■ Given request
Quote exactly the lines between the line containing "keys = carried.animation_data" and the line containing "setattr(scene.view_settings, path, value)", counting those two lines as part of the range. Leave the rest out.

■ Collected material
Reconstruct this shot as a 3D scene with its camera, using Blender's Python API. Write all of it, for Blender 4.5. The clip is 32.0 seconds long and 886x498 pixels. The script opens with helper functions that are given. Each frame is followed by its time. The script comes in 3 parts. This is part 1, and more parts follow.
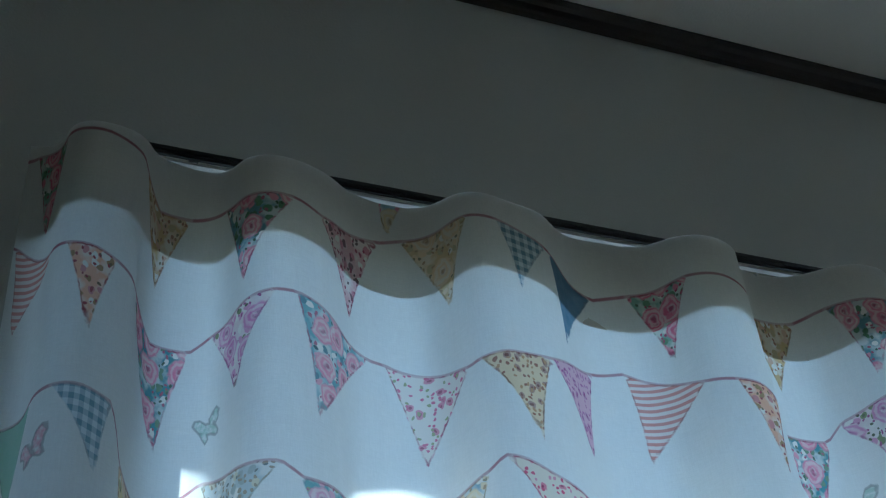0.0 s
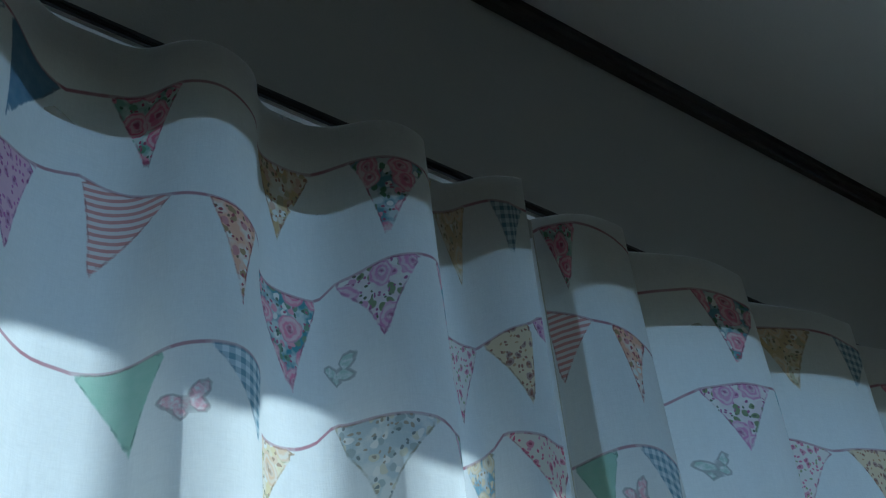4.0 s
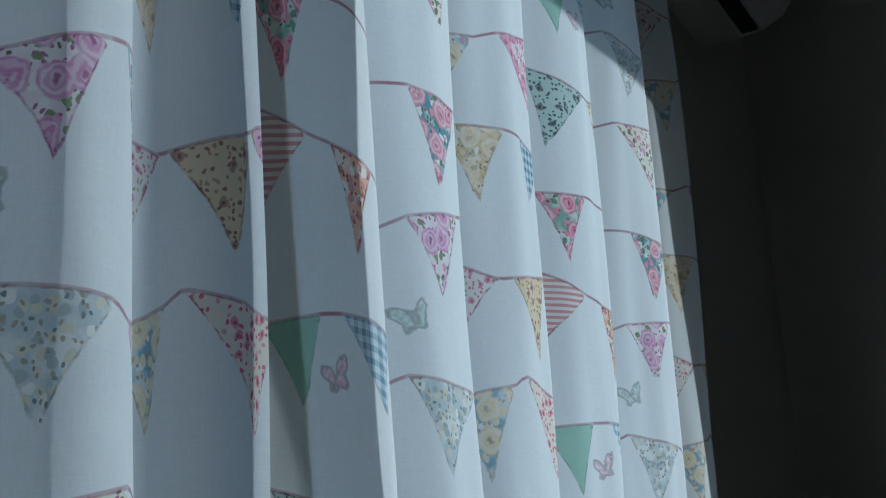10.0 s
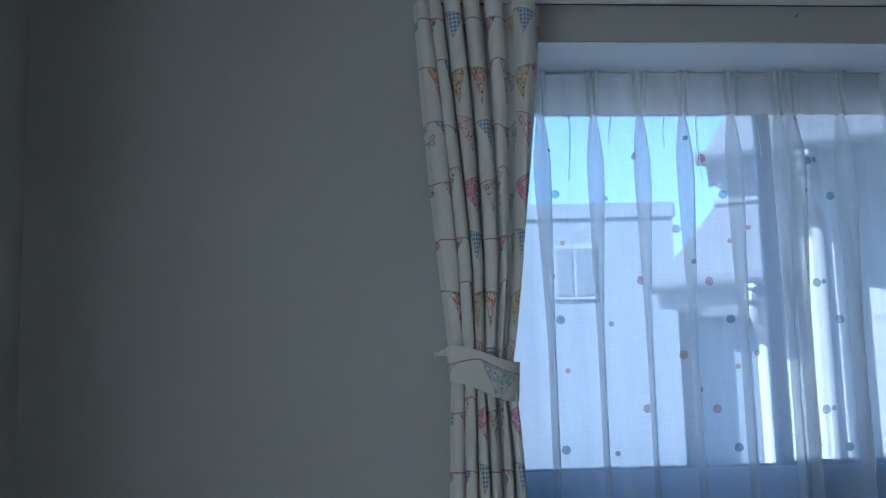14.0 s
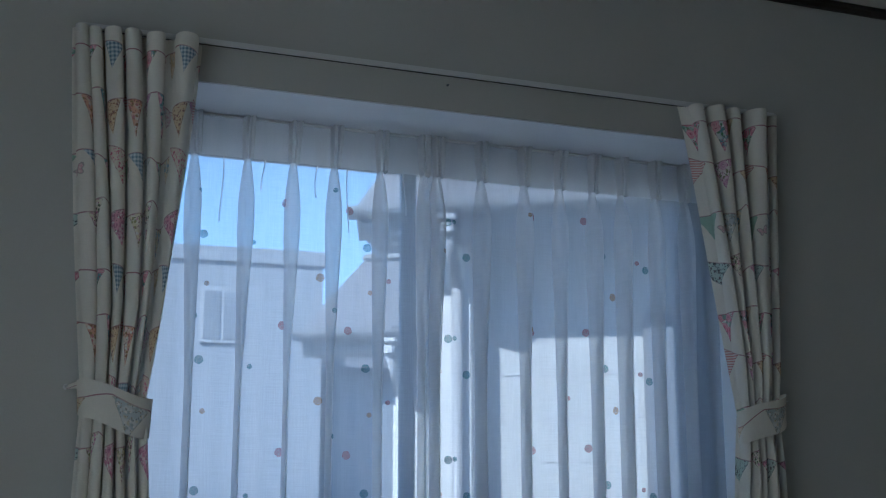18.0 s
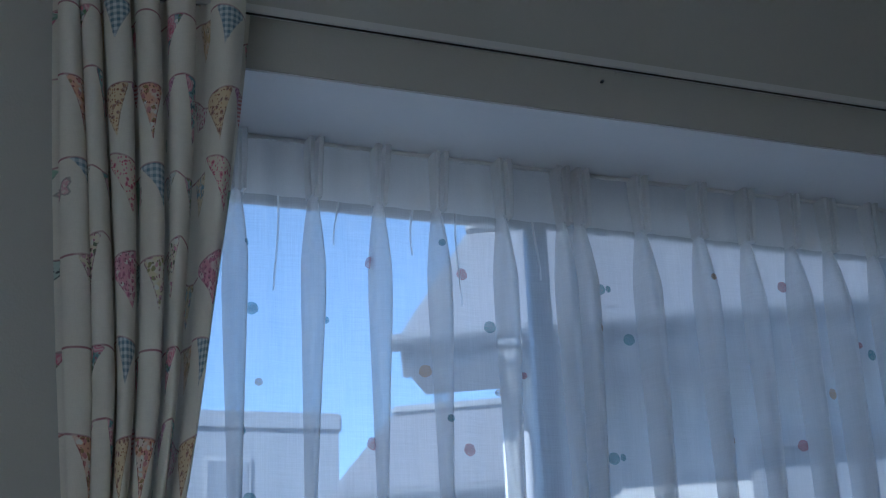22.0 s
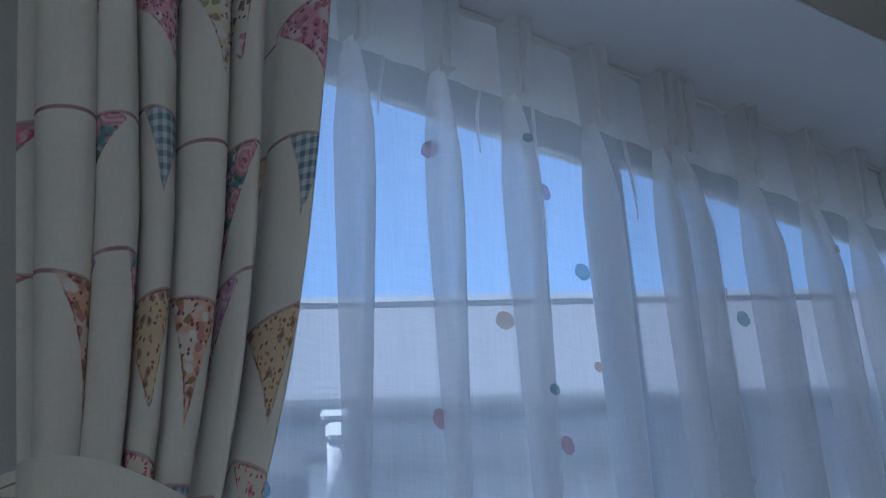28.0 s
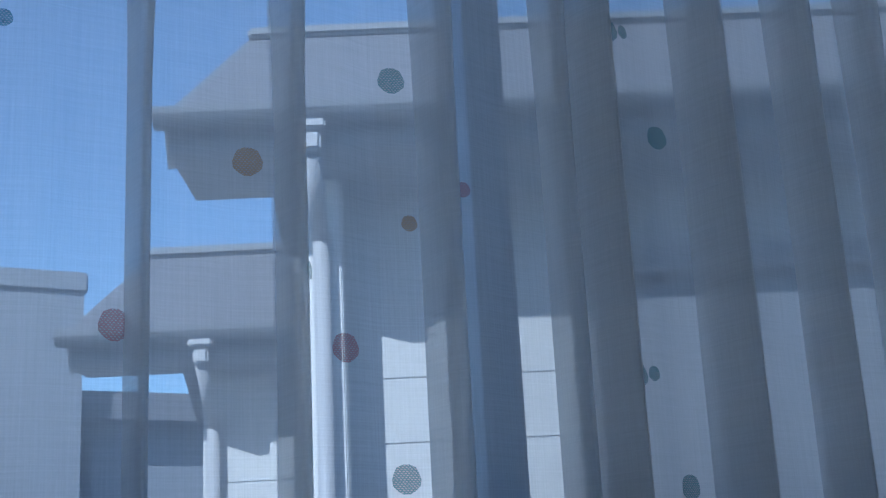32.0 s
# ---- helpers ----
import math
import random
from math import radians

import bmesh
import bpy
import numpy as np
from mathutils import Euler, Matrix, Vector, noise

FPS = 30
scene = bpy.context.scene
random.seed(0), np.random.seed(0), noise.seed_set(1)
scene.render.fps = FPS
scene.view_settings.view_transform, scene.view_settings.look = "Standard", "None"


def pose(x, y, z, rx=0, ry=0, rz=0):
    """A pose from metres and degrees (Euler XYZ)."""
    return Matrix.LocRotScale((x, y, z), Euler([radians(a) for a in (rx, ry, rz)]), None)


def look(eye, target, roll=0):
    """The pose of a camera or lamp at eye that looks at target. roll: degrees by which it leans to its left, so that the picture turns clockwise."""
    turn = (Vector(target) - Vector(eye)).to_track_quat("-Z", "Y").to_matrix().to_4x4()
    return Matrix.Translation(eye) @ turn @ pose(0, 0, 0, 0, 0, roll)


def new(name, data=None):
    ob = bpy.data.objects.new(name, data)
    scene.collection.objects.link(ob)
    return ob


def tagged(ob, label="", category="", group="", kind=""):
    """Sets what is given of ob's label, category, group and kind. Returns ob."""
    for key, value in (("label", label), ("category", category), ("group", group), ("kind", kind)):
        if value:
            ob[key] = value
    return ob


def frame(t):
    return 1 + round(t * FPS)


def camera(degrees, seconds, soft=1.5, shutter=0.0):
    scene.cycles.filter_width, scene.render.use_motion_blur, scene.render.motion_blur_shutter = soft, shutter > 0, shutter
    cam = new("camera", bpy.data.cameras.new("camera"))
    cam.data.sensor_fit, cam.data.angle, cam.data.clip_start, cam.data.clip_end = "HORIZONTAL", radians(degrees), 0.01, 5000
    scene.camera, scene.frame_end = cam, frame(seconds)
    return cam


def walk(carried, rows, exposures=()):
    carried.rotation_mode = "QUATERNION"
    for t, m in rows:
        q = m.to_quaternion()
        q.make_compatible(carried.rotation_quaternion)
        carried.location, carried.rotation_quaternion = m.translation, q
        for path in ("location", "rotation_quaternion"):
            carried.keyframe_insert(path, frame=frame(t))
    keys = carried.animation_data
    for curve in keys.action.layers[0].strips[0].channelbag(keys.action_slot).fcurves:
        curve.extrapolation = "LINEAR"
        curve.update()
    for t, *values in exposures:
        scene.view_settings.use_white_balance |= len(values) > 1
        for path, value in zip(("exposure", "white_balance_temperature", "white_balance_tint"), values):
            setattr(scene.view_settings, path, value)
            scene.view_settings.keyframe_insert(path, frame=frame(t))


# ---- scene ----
cam = camera(38.13, 32.0, soft=1.2)
walk(cam, [
    (0, pose(1.108, -0.228, 0.976, 128.17, 4.19, 69.50)),
    (0.5, pose(1.034, -0.192, 0.985, 131.79, 4.96, 70.12)),
    (1, pose(0.984, -0.213, 0.989, 132.57, 5.14, 70.09)),
    (1.5, pose(0.977, -0.198, 0.979, 131.43, 4.99, 65.35)),
    (2, pose(0.986, -0.188, 0.967, 129.66, 5.51, 62.59)),
    (2.5, pose(0.990, -0.159, 0.952, 128.94, 5.04, 61.05)),
    (3, pose(0.975, -0.104, 0.929, 128.15, 4.88, 56.74)),
    (3.5, pose(0.930, 0.009, 0.947, 127.67, 6.44, 53.86)),
    (4, pose(0.941, 0.103, 0.938, 127.06, 5.15, 52.66)),
    (4.5, pose(0.916, 0.170, 0.939, 127.47, 4.76, 49.19)),
    (6.5, pose(0.843, 0.285, 0.903, 117.23, 4.41, 37.39)),
    (7, pose(0.839, 0.267, 0.872, 115.14, 3.53, 36.61)),
    (7.5, pose(0.829, 0.255, 0.851, 113.72, 2.85, 35.93)),
    (8, pose(0.820, 0.254, 0.830, 112.02, 2.29, 35.95)),
    (8.5, pose(0.800, 0.229, 0.801, 111.35, 2.50, 35.72)),
    (9, pose(0.739, 0.196, 0.759, 109.45, 1.36, 33.67)),
    (9.5, pose(0.713, 0.168, 0.712, 107.00, 1.76, 30.26)),
    (10, pose(0.699, 0.142, 0.682, 105.77, 3.46, 27.60)),
    (10.5, pose(0.727, 0.112, 0.645, 103.00, 4.19, 25.78)),
    (11, pose(0.690, 0.092, 0.621, 101.75, 5.09, 21.44)),
    (11.5, pose(0.667, 0.053, 0.615, 100.58, 4.65, 17.46)),
    (12, pose(0.692, 0.040, 0.620, 100.11, 3.02, 11.83)),
    (12.5, pose(0.718, 0.031, 0.628, 100.00, 2.70, 6.19)),
    (13, pose(0.742, 0.037, 0.645, 99.87, 2.00, 2.16)),
    (13.5, pose(0.779, 0.057, 0.656, 99.79, 1.60, -2.09)),
    (14, pose(0.799, 0.049, 0.647, 100.10, 1.56, -5.06)),
    (14.5, pose(0.833, 0.055, 0.643, 100.21, 1.12, -8.22)),
    (15, pose(0.861, 0.042, 0.651, 100.34, 1.08, -11.21)),
    (15.5, pose(0.870, 0.034, 0.641, 100.73, 0.21, -13.69)),
    (17.5, pose(0.860, -0.006, 0.621, 102.14, -0.21, -19.63)),
    (18, pose(0.810, -0.005, 0.630, 101.97, 0.02, -21.04)),
    (18.5, pose(0.802, -0.013, 0.629, 101.95, 0.16, -21.46)),
    (19, pose(0.809, 0.056, 0.628, 102.37, 1.30, -21.43)),
    (19.5, pose(0.840, 0.251, 0.639, 102.44, 1.97, -20.54)),
    (20, pose(0.896, 0.449, 0.633, 103.23, -0.05, -18.46)),
    (20.5, pose(0.879, 0.686, 0.666, 104.94, -0.31, -18.63)),
    (21, pose(0.853, 0.911, 0.681, 105.92, 0.15, -19.40)),
    (21.5, pose(0.894, 1.104, 0.668, 106.83, 0.71, -20.23)),
    (22, pose(0.946, 1.352, 0.704, 109.81, 2.26, -20.86)),
    (22.5, pose(0.970, 1.541, 0.742, 112.73, 1.80, -21.13)),
    (23, pose(0.939, 1.773, 0.788, 115.90, 2.62, -21.66)),
    (23.5, pose(0.918, 1.976, 0.805, 118.92, 3.57, -22.79)),
    (24, pose(0.962, 2.200, 0.831, 123.78, 5.00, -22.97)),
    (24.5, pose(0.950, 2.353, 0.878, 125.14, 4.67, -24.36)),
    (26.5, pose(0.857, 2.478, 0.802, 123.68, 4.72, -30.95)),
    (27, pose(0.847, 2.482, 0.771, 120.79, 4.24, -32.19)),
    (27.5, pose(0.848, 2.506, 0.749, 118.60, 3.36, -33.81)),
    (28, pose(0.840, 2.529, 0.721, 115.34, 2.79, -35.27)),
    (28.5, pose(0.842, 2.533, 0.694, 112.84, 2.89, -36.25)),
    (29, pose(0.845, 2.532, 0.666, 110.12, 2.62, -36.75)),
    (29.5, pose(0.894, 2.565, 0.644, 107.42, 2.70, -37.37)),
    (30, pose(1.017, 2.614, 0.629, 106.53, 2.48, -36.72)),
    (30.5, pose(1.123, 2.637, 0.610, 106.24, 2.23, -34.30)),
    (31, pose(1.211, 2.654, 0.598, 105.70, 2.60, -33.25)),
    (31.5, pose(1.318, 2.732, 0.594, 105.91, 2.70, -32.09)),
    (32, pose(1.423, 2.779, 0.602, 105.49, 2.87, -31.77)),
], exposures=[
    (0, 2.15, 5100, -7), (0.5, 2.6, 5150, -6), (1, 2.5, 5150, -6), (2, 1.9, 5050, -7), (3, 1.22, 5000, -8), (4.2, 0.92, 4950, -8), (6.5, 0.42, 5000, -5), (7.3, 0.15, 5000, -5), (11.4, 0.12, 5250, -1), (12, 0.55, 5300, 0), (12.5, 1.2, 5250, 1), (13.1, 1.75, 5150, 1), (13.6, 2.4, 4950, 1), (14.3, 2.45, 4850, 1),
    (15.5, 2.25, 4900, 1), (19, 2.0, 5250, 3), (22, 1.9, 5150, 4), (23, 2.05, 5300, 4), (24.5, 2.8, 5650, 5), (26.5, 2.45, 5450, 7), (28, 1.9, 5150, 6), (30, 1.6, 5100, 5), (32, 1.35, 5100, 3),
])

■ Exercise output
    keys = carried.animation_data
    for curve in keys.action.layers[0].strips[0].channelbag(keys.action_slot).fcurves:
        curve.extrapolation = "LINEAR"
        curve.update()
    for t, *values in exposures:
        scene.view_settings.use_white_balance |= len(values) > 1
        for path, value in zip(("exposure", "white_balance_temperature", "white_balance_tint"), values):
            setattr(scene.view_settings, path, value)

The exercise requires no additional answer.